Last year we invited e-Go Aeroplanes to join us at the Red Bull Air Race and got a first-hand look at their prototype aeroplane.  About two weeks ago we went to the factory in Cambridgeshire to see the first production machine, and what a machine it is.  But before talking about all the usual performance stuff, we should start by looking at where the aircraft came from.

Inside the assembly workshop. Pink wrapped parts in the background are ready to be shipped to the autoclave.
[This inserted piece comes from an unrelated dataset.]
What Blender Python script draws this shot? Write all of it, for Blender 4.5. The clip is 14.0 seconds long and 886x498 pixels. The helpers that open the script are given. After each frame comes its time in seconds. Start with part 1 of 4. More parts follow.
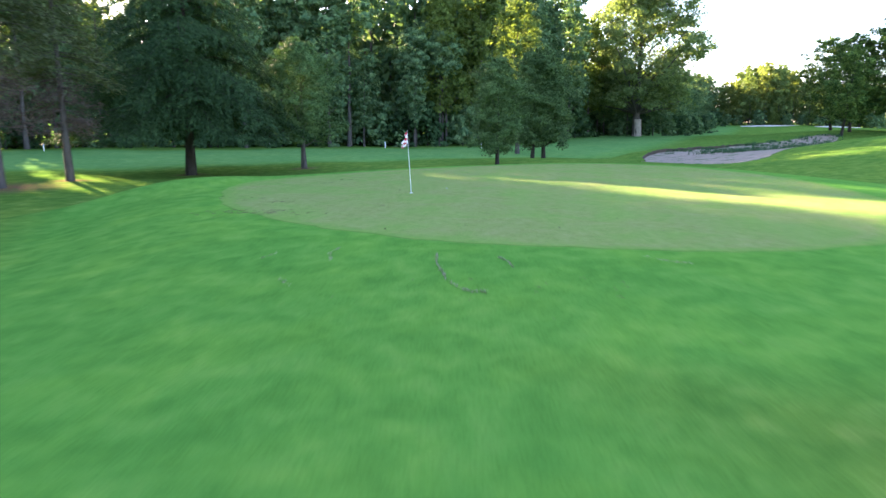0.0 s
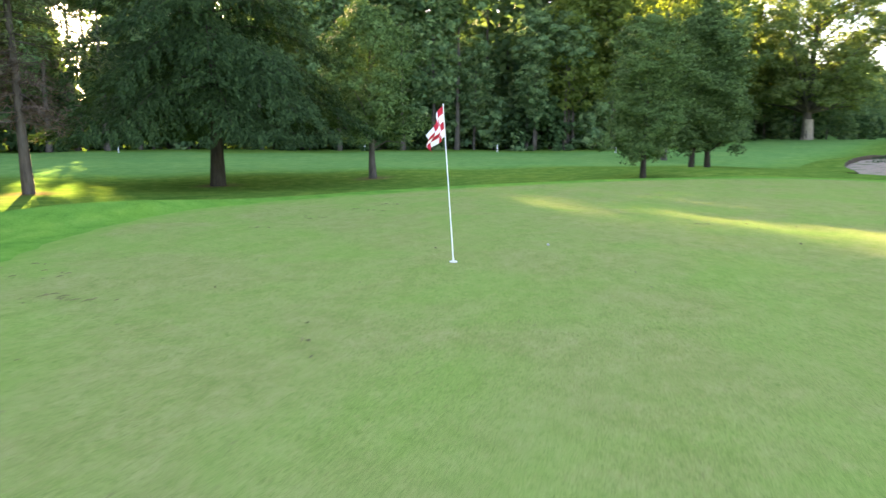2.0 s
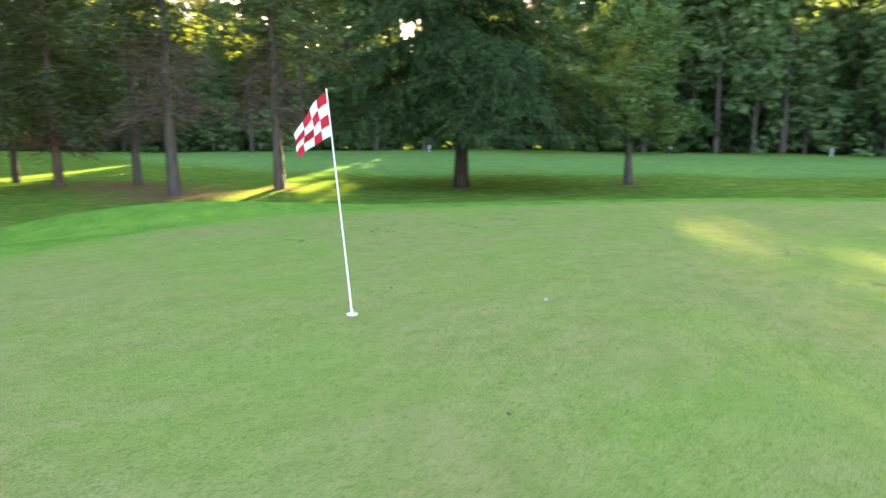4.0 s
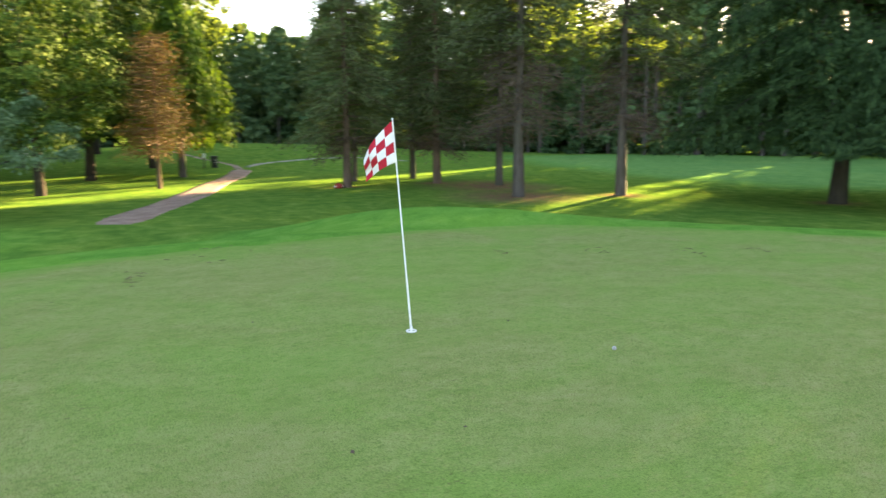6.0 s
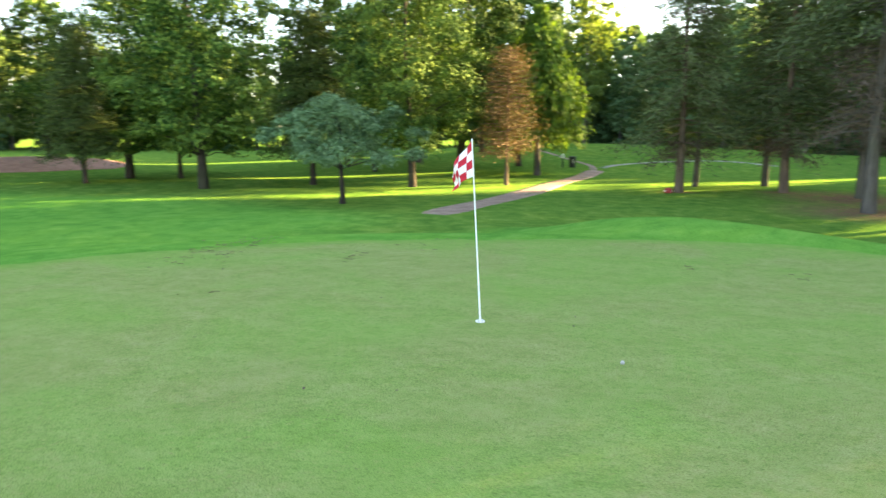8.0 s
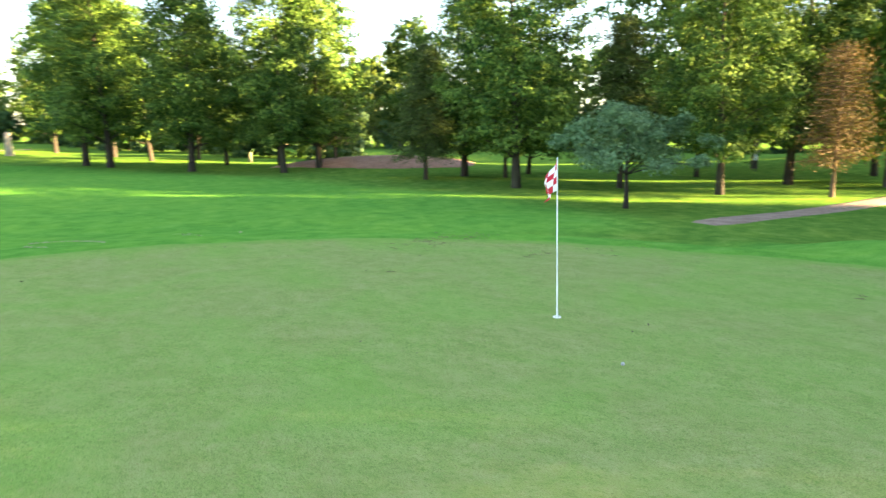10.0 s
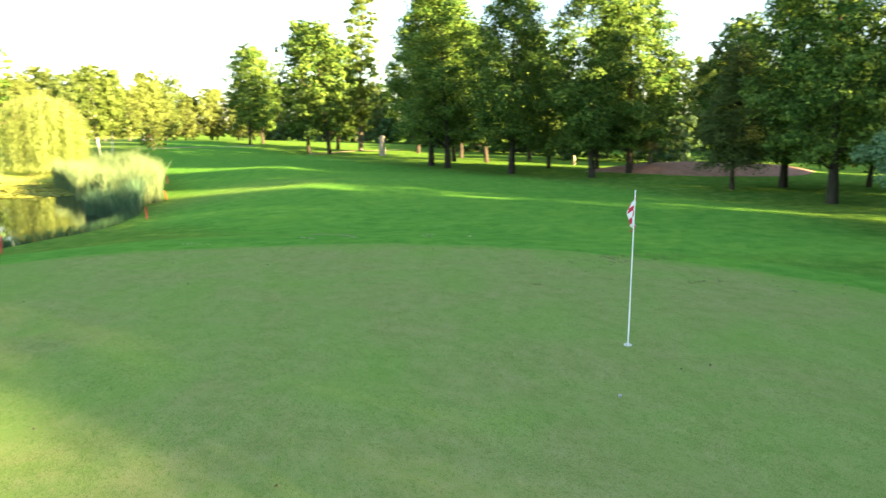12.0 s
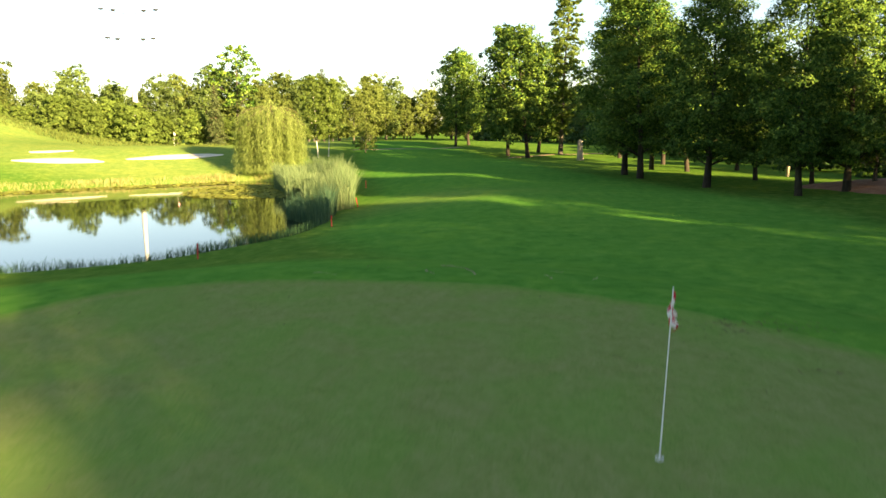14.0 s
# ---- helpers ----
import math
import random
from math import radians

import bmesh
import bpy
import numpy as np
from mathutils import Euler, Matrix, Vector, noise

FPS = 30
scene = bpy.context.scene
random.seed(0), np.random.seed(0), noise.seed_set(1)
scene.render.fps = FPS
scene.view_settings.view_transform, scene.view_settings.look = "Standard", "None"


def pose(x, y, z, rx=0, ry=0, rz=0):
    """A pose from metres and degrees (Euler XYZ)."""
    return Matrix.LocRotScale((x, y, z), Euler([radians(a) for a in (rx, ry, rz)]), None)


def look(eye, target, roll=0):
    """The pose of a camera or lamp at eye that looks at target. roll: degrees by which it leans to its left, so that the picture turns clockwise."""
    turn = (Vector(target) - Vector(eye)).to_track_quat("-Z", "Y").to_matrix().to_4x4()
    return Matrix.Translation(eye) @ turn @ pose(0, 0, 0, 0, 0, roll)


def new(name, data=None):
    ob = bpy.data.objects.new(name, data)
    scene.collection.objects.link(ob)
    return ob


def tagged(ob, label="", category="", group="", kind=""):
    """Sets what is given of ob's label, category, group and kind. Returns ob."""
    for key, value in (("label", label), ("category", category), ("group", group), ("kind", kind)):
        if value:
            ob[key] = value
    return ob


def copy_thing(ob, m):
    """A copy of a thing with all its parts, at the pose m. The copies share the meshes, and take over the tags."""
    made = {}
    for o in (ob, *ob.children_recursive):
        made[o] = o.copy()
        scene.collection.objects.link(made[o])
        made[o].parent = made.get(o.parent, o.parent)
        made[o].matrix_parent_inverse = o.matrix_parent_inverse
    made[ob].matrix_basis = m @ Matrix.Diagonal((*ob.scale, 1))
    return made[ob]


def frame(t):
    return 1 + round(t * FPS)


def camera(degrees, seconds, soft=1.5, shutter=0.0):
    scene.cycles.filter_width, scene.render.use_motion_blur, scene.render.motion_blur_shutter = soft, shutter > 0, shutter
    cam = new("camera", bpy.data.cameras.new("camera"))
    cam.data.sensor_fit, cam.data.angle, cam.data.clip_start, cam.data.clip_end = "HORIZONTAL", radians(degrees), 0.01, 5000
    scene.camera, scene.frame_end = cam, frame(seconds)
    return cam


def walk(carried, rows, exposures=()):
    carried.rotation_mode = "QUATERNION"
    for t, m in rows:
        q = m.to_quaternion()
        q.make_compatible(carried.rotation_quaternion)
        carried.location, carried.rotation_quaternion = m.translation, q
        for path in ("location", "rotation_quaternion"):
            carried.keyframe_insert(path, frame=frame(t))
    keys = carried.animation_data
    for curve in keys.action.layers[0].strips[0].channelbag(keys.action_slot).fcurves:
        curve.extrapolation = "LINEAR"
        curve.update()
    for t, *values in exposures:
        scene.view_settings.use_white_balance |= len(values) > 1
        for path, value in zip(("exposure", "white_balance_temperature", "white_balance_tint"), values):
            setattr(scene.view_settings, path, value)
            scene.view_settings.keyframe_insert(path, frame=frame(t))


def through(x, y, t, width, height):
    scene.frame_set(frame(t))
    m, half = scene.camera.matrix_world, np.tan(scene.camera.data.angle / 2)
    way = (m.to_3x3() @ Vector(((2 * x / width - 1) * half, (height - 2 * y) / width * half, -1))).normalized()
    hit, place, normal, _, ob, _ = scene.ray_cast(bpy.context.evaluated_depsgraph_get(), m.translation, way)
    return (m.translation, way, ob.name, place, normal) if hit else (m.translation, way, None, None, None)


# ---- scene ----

The e-Go was designed backwards, and I don’t mean that because it has a canard configuration – the actual design philosophy seems completely backwards.  The design of most aircraft starts with a set of requirements – it needs to carry this much stuff, this far this fast.  There are then limitations; it might need to fit into a weight category, or budgetary restraint might be a target.  The design of the e-Go comes almost entirely from restrictions, born out of what was at the time a new concept; the Single Seat De-Regulated (SSDR) category.

The tiny Wankel rotary engine from Rotron that powers the e-Go.
The tiny Wankel rotary engine from Rotron that powers the e-Go

The new category required that the aircraft’s empty weight be no more than 115kg (it is now a max all up mass limitation of 300kg) and stall at not above 35kcas.  Where others saw strict limitation, e-Go’s chief designer, Giotto Castelli, saw a challenge.  In a category dominated by “tube and fabric” designs – largely with open cockpits – the e-Go has clearly been designed with the aim of delivering the absolute maximum capability possible.

The aircraft is almost constructed almost exclusively from pre-preg carbon fibre composite, with foam cores in the flying surfaces.  The aircraft is manufactured and pre-cured in the company’s own facilities before being sent away for a final blast in the autoclave.

The pusher propeller, and the compact rear of the e-Go.

It’s powered by a 30hp Wankel rotary engine that drives a two-bladed fixed-pitch pusher prop via a drive belt and is capable of achieving a 90kias cruise.  The canard design means it is extremely resistant to spinning and stall characteristics are said to be very benign also.  In order to reduce weight, the aircraft is not painted but rather vinyl wrapped, which results in an extremely fine-looking finish.

The e-Go and e-Go+ are differentiated only by the avionics fit, with the ‘plus’ having a glass cockpit instead of steam gauges and a Trig Avionics mode-S transponder.  The e-Go costs £50k and the ‘plus’ £60k, plus VAT in both cases.